[What is being asked] Everything in the data should be repeated exactly, save for the images.

[Animation scripts]
········
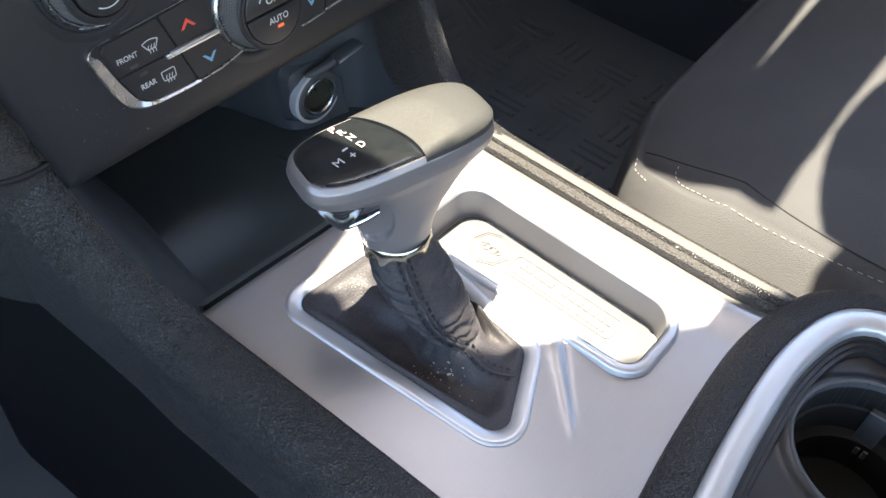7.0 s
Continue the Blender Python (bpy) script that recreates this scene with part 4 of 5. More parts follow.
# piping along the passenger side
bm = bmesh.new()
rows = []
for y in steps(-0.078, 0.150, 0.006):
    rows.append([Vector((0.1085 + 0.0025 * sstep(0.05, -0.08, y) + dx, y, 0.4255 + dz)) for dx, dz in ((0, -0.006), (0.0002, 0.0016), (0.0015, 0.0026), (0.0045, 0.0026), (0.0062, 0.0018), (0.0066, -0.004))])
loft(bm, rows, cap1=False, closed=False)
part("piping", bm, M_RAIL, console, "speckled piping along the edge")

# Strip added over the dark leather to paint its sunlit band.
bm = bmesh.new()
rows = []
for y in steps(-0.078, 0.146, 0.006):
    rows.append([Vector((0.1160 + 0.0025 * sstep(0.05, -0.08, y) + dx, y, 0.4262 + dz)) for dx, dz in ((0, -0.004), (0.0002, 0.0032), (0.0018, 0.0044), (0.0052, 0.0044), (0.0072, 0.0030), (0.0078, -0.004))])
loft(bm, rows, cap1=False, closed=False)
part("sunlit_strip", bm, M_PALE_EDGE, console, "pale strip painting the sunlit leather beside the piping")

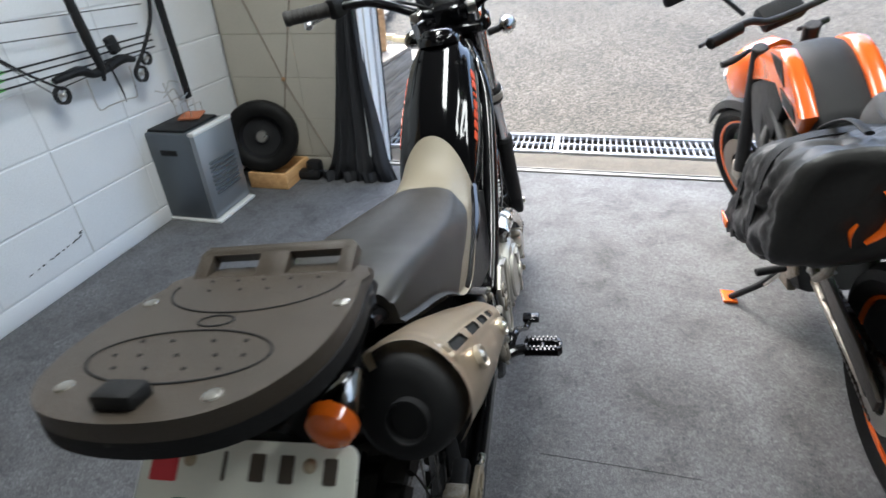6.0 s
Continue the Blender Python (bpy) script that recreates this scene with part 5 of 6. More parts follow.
········
[Output below]
7.0 s
Continue the Blender Python (bpy) script that recreates this scene with part 4 of 5. More parts follow.
# piping along the passenger side
bm = bmesh.new()
rows = []
for y in steps(-0.078, 0.150, 0.006):
    rows.append([Vector((0.1085 + 0.0025 * sstep(0.05, -0.08, y) + dx, y, 0.4255 + dz)) for dx, dz in ((0, -0.006), (0.0002, 0.0016), (0.0015, 0.0026), (0.0045, 0.0026), (0.0062, 0.0018), (0.0066, -0.004))])
loft(bm, rows, cap1=False, closed=False)
part("piping", bm, M_RAIL, console, "speckled piping along the edge")

# Strip added over the dark leather to paint its sunlit band.
bm = bmesh.new()
rows = []
for y in steps(-0.078, 0.146, 0.006):
    rows.append([Vector((0.1160 + 0.0025 * sstep(0.05, -0.08, y) + dx, y, 0.4262 + dz)) for dx, dz in ((0, -0.004), (0.0002, 0.0032), (0.0018, 0.0044), (0.0052, 0.0044), (0.0072, 0.0030), (0.0078, -0.004))])
loft(bm, rows, cap1=False, closed=False)
part("sunlit_strip", bm, M_PALE_EDGE, console, "pale strip painting the sunlit leather beside the piping")

6.0 s
Continue the Blender Python (bpy) script that recreates this scene with part 5 of 6. More parts follow.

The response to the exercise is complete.